Challenge: Output the data word for word, dropping every image.
>> Start
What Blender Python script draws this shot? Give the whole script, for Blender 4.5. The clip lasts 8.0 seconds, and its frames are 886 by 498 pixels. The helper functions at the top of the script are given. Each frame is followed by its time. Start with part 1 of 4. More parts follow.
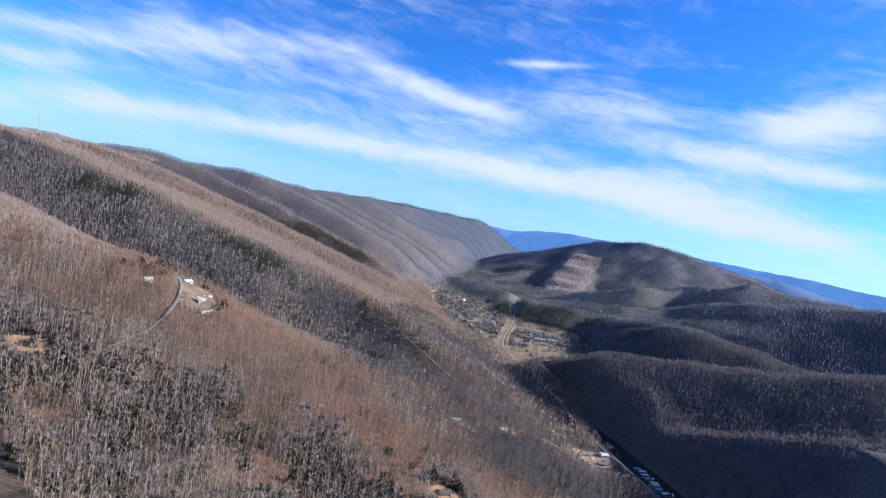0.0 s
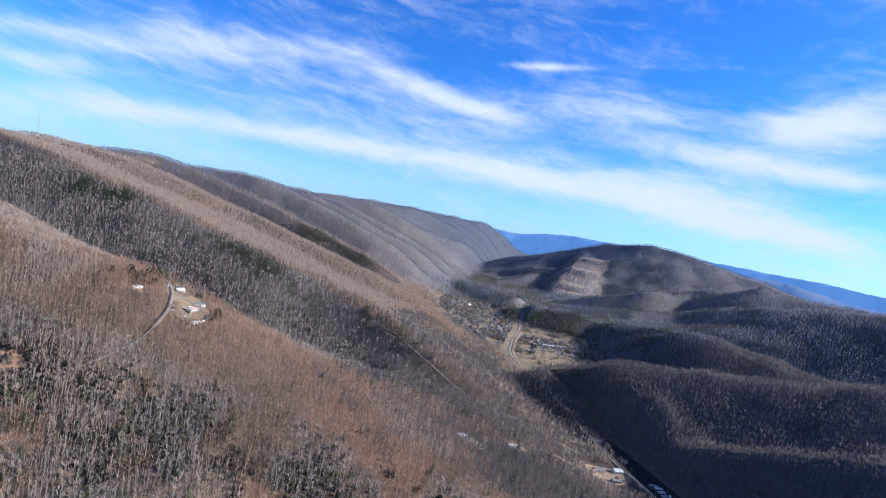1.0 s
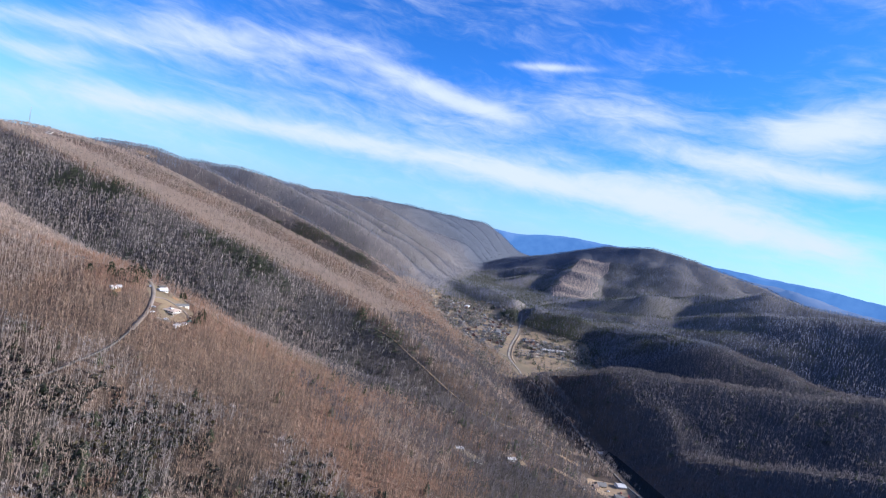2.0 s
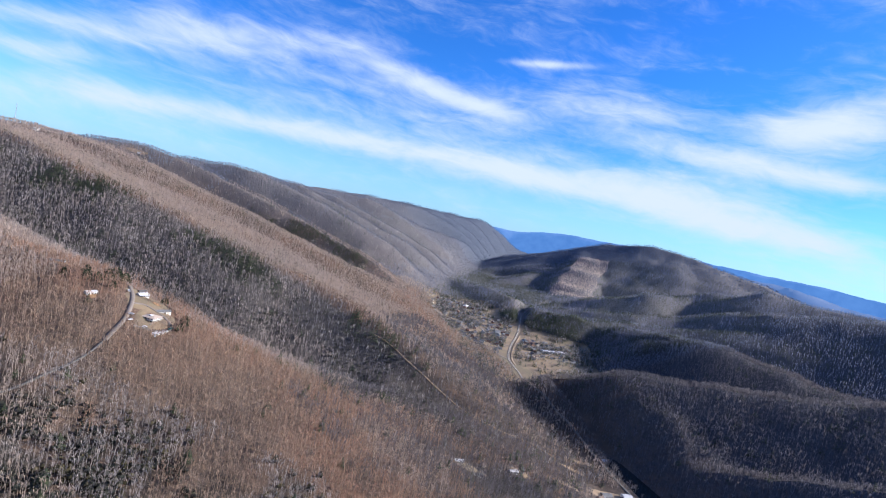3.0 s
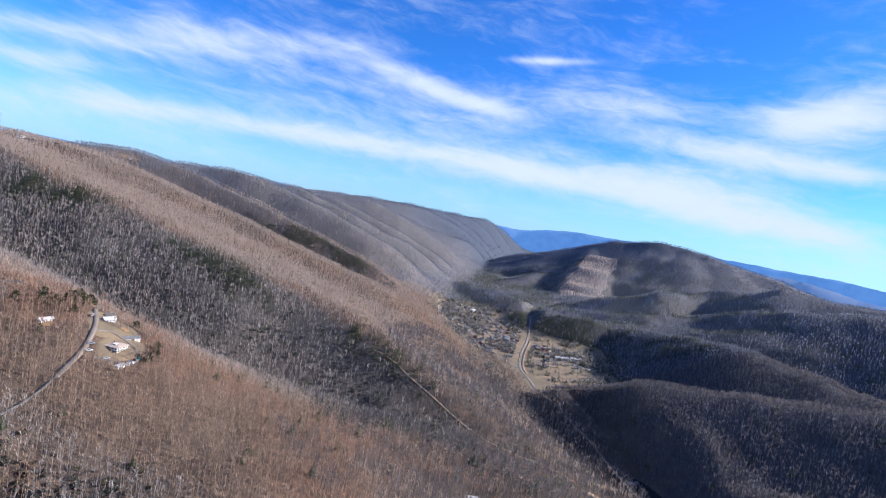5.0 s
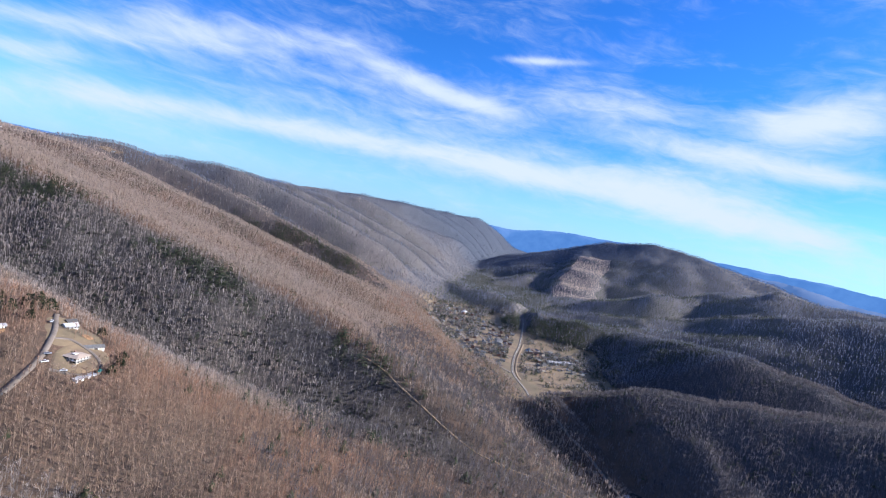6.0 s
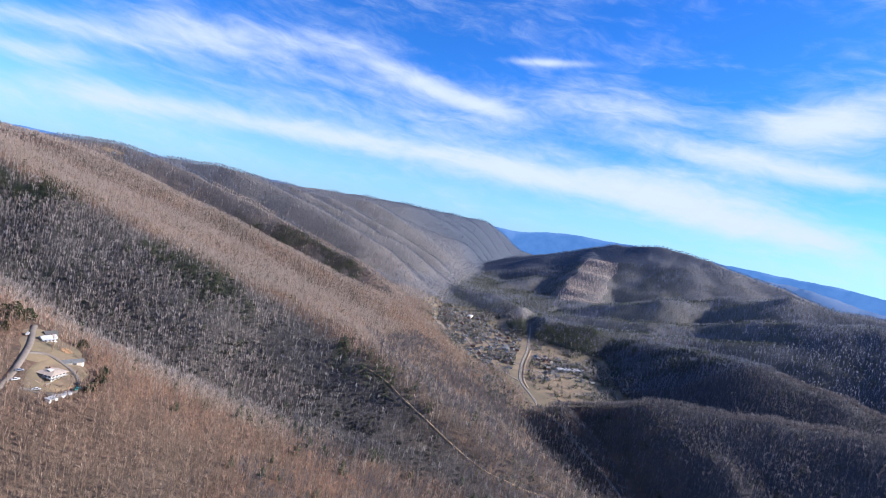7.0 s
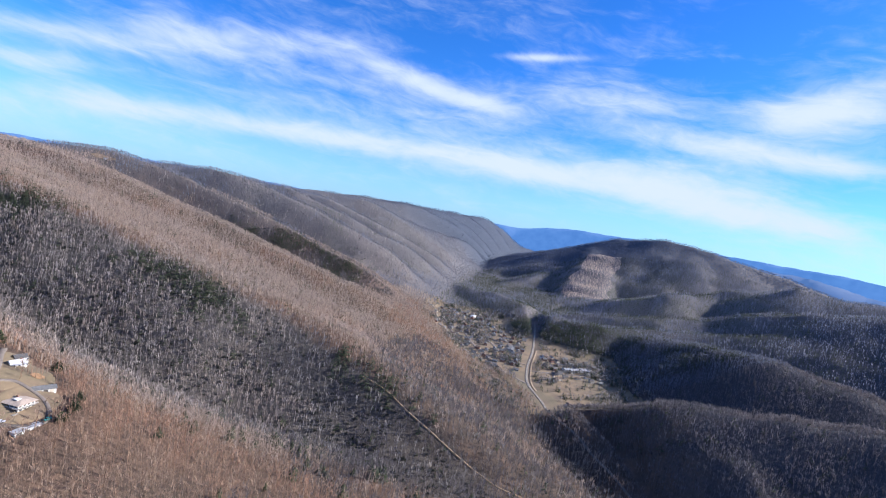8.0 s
>> End
Response to the task:
What Blender Python script draws this shot? Give the whole script, for Blender 4.5. The clip lasts 8.0 seconds, and its frames are 886 by 498 pixels. The helper functions at the top of the script are given. Each frame is followed by its time. Start with part 1 of 4. More parts follow.
0.0 s
1.0 s
2.0 s
3.0 s
5.0 s
6.0 s
7.0 s
8.0 s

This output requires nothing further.